What are the Best FM tuners?


This is an often asked question. This is my current list of favorites:
A. Good out of the box, judging sound quality only, not in order of preference because each has merits:

1. Very rare Accuphase T-103
2. 1 out of 10 Tandberg TPT 3001As
3. Onkyo T-909
4. Bogen TP-100
5. Akai AT-S7
6. JVC FX-1100B
7. NEC T-710
8. Onix Audio BWD-1
9. Kenwood KT-990D
10.Crown FM-2
11.Marantz ST-17
12.Sim Audio "Moon"

B. Modified tuners, both RF and audio performance, in order of preference:

1. Kenwood KT-727
2. Kenwood KT-3200D
3. NEC T-6E
4. SAE 8000
5. Accuphase T-101
6. Sony ST-S550ES
7. Onkyo T-4500
8. Tandberg TPT-3011A
9. McIntosh MR-74
10.Luxman T-110
11.Onkyo T-909
12.MD-102, early version

Sure, there are others -- and you may have your own opinions -- but these have proven to be excellent choices over the past 20 years.
bdscott
Newbee -- Enjoy the new Accuphase!

Re my own tuner experiences, I'll quote from myself in another tuner thread:
I've been through about a dozen tuners over the years, mostly vintage tube units, but a few modern ones as well including a Carver TX-11. The vintage ones include a REL (Radio Engineering Laboratories) Precedent (from 1954), two different Marantz 10B's, a McIntosh MR71, and numerous Scott and Fisher units.

By far the one with the best sound quality has been the now 55-year old REL Precedent (with a Scott or Fisher multiplex adapter to decode the stereo). The best in terms of station-getting ability have been the REL and the 10B's, which I found to be about equal (both significantly better than the Carver unit, which has proprietary digital processing claimed to provide extra-special sensitivity).
The REL is the one I've kept in my main system, and I've sold most of the others. Although ever since I acquired it about 18 years ago, it unfortunately only feels like working properly on some days and not on others (I think it has a problem with a diode or capacitor in the detector circuit). But when it cooperates I couldn't ask for more.
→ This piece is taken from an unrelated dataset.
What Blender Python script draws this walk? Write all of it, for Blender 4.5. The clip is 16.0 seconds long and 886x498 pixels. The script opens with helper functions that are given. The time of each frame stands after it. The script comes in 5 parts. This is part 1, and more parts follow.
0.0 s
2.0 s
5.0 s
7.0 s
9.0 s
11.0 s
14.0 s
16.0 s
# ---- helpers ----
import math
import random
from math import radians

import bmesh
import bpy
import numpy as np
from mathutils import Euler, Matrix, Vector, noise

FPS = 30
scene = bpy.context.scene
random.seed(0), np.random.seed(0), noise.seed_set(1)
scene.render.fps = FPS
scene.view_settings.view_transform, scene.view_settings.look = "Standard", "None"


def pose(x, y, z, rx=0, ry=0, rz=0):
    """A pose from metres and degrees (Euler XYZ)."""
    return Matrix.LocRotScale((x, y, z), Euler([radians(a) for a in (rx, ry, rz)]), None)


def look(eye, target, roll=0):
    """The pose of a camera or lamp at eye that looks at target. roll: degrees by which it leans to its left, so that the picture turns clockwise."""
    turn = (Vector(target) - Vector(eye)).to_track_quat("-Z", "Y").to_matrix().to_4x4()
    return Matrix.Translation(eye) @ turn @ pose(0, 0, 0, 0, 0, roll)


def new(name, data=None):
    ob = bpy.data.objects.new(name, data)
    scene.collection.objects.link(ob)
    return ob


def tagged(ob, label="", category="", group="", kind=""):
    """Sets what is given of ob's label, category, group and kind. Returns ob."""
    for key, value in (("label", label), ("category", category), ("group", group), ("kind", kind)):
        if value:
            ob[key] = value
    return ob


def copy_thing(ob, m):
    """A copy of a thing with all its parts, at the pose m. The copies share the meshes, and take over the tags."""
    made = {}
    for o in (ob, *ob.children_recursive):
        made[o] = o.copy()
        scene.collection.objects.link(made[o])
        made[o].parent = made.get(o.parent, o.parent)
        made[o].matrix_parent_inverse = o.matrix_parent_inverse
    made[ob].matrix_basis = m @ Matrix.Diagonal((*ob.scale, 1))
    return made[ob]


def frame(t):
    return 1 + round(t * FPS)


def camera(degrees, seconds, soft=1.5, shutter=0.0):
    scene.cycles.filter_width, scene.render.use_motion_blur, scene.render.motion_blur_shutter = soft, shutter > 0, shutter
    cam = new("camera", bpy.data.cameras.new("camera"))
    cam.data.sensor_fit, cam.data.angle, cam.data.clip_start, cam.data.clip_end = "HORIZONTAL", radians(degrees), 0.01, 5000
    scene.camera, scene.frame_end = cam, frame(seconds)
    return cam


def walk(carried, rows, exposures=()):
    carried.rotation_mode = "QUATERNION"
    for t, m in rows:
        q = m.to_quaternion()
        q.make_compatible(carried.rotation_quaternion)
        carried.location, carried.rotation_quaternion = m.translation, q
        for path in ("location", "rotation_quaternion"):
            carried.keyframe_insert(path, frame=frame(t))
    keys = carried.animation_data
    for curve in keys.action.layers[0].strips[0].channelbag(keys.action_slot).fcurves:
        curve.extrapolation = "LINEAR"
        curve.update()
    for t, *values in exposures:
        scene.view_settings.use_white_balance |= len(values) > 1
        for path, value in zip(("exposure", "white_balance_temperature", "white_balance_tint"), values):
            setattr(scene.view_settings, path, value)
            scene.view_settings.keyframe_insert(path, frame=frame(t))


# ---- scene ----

Here's a pic from this link of someone else's REL.

Regards,
-- Al
The Marantz 10B tuner is my personal favorite. While there have been numerous design innovations since the 1960s --the Schotz front end, for example-- Dick Sequerra's design for Saul Marantz has done something that I've not heard another tuner do.
Often I listen in the dark, when sense cues can take on a 'heightened' feeling, but while listening during the day, I became absorbed in my work while the tuner was on. Several times, while alone I was startled back to awareness by feeling there was someone in the room with me.
The audio cues that lead to that kind of experience are very subtle and complex. The fact that I was startled, literally to the point of having the hair on my neck stand up, attests to the realism of the presentation possible with the Marantz 10B.
Sometimes a component attains highly respected status without cause; in my estimation the Marantz 10B tuner is justifiably worthy of its accolades.
"Sam Tellig in Stereophile raved re the sub $100 Sony."

I respectfully disagree about the Sony. True, for the price it really grabs stations, but the tone/fidelity/sound stage/presence is just not in league with the best (albeit much more expensive) audiophile tuners. IMO. Sam loves to rave. Proof? See his review of the LFD Zero Mk III. Case closed. I have a theory that most Hi-Fi reviewers really want to be writing fiction, and the rest are co-mingling wine reviews with their audio reviews. Just kidding!